Tuesday, June 25, 2013

On the crime of impeding the executive in time of war

This headline -- The Espionage Act of 1917 Should Never Be Enforced -- on a Scott Lemieux post at Lawyers, Guns and Money -- sent me scurrying to look up more about the law in question, under which the government is charging our current leakers of spook secrets, Bradley Manning and Edward Snowden.

Geoffrey Stone's enormous Perilous Times: Free Speech in Wartime from the Sedition Act of 1798 to the War on Terrorism describes at length how the law came into being. In 1917, President Woodrow Wilson knew he was going to have trouble assembling support for a faraway war in Europe against Germany, the country from which 25 percent of newer immigrants to the United States had migrated. He asked for draconian powers to suppress dissent, including press censorship, a ban on incitement to "disaffection" with recruitment and mobilization for the war, and a power for the postmaster general to refuse use of the mails to dissenters. Congress balked; defeated the press censorship section; and watered down the "disaffection" and "non mailability" provisions in what was called the Espionage Act.

Note that the legislation turned out be about not what we think of as spying (espionage), but about the crime of impeding the executive power in time of war.

And so the law was employed during the First World War. Government propagandists spread atrocity stories about German war crimes and enemies within. Several thousand people were jailed for such offenses as objecting that young working men were being sent to fight for U.S. capitalist fat cats. War fever was essential to national mobilization and people of German origin and socialist war opponents had to suffer if they wouldn't bend to the patriotic fever storm.

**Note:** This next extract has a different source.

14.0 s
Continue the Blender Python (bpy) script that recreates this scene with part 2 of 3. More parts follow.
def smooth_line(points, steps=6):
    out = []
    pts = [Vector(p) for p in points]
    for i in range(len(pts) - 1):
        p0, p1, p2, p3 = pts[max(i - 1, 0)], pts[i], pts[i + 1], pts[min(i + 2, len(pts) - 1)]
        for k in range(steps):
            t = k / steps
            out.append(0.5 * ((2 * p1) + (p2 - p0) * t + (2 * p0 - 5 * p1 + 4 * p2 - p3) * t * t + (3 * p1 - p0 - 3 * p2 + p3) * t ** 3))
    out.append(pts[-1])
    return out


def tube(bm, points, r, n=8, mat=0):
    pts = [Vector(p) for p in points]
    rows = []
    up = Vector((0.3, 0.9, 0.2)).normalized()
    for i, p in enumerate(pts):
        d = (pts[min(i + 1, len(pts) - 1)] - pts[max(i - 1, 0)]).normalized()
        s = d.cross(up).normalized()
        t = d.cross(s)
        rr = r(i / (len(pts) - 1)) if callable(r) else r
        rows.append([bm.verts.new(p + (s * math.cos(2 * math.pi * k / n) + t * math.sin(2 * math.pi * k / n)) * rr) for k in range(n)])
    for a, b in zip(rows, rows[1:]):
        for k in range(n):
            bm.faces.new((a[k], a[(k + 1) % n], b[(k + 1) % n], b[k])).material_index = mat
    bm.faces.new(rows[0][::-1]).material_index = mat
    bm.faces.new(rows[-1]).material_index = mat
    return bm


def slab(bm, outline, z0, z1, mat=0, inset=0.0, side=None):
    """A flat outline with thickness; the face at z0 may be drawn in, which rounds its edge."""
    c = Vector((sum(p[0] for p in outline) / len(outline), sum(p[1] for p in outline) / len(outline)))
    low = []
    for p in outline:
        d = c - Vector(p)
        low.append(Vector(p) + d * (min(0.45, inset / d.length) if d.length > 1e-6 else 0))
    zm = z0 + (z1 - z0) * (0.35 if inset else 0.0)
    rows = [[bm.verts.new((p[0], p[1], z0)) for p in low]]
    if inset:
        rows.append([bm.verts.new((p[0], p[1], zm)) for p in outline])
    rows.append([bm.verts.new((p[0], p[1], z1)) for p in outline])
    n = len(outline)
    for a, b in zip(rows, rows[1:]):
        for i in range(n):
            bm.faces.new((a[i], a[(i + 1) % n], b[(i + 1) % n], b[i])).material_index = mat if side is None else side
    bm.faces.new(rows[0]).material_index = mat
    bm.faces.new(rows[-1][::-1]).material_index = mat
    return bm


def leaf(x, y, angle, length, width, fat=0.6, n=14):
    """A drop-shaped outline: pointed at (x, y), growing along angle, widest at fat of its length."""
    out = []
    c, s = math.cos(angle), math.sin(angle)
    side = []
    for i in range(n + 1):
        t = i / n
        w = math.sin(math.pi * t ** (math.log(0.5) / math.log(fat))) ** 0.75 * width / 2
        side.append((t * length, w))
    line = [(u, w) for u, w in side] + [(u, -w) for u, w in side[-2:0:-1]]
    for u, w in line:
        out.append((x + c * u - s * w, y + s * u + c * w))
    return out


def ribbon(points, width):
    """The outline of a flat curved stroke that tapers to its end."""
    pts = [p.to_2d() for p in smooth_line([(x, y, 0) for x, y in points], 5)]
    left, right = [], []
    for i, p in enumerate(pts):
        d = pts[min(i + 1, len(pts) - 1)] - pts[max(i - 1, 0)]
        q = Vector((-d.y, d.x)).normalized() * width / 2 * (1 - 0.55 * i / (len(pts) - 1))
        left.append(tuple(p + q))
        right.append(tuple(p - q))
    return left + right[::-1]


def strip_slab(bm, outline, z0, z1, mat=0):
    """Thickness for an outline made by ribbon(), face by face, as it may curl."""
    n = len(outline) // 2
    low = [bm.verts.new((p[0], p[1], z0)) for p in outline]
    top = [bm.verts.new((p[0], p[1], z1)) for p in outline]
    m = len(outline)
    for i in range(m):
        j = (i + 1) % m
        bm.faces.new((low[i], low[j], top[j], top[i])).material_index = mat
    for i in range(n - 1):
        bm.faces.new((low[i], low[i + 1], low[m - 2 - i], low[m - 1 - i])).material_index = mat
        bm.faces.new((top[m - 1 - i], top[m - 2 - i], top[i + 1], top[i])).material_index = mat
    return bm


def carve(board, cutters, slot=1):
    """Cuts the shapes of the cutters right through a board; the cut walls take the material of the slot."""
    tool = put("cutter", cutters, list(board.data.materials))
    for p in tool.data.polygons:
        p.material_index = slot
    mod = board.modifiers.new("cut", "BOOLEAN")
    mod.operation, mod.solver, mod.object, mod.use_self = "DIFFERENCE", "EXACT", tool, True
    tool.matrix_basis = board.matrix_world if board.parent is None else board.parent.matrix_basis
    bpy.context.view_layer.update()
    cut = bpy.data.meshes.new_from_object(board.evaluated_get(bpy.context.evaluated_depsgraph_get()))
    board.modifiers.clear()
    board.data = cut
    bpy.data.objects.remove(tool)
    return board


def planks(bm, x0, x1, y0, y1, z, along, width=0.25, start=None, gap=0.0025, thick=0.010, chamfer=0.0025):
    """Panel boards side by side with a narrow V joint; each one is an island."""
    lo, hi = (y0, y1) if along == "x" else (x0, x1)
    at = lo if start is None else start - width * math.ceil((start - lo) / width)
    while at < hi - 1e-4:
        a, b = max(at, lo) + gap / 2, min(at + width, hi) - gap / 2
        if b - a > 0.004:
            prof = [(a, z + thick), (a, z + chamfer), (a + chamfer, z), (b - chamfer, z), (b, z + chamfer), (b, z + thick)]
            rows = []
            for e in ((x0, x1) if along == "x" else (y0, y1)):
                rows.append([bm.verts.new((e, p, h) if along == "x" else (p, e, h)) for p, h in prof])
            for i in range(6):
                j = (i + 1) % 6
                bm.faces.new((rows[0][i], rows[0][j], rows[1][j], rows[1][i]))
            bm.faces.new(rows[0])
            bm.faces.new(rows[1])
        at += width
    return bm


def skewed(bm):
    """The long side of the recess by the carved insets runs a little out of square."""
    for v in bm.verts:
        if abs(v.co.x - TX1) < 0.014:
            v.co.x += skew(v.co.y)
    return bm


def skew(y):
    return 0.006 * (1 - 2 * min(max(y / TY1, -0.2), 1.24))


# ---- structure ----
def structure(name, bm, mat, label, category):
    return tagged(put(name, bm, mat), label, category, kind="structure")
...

After the war, US judges and leaders recognized that the war time repression of speech had constituted a breach of national aspirations toward liberty. Most of the dissenters who had been given decades long jail terms were freed. A companion Sedition Act was repealed; but the Espionage Act stayed on the books.

Stone sums up his discussion of the era this way; it is interesting in light of current developments.
The responsibility for what occurred during World War I rests less with the Congress that enacted the Espionage Act of 1917 than with the Wilson administration, which sought to exploit and manipulate public opinion; the Department of Justice, which may have meant well but too often lacked the authority and the discipline to fulfill its aspirations; … the federal judiciary, which rashly interpreted and applied the law…; the state and local officials who failed to protect dissenters; the [war time] Congress that enacted the [additional] Sedition Act of 1918; and the Supreme Court justices, who strained to excuse the government's actions. [The jurist] Harry Kalven has rightly described the Court's performance in this era as "simply wretched."
On the morning when we learn that the current Supreme Court has "disemboweled" (Lemieux again) the Voting Rights Act, it is easy to fear that our court may also prove "simply wretched" in relation to the government's current Espionage Act prosecutions.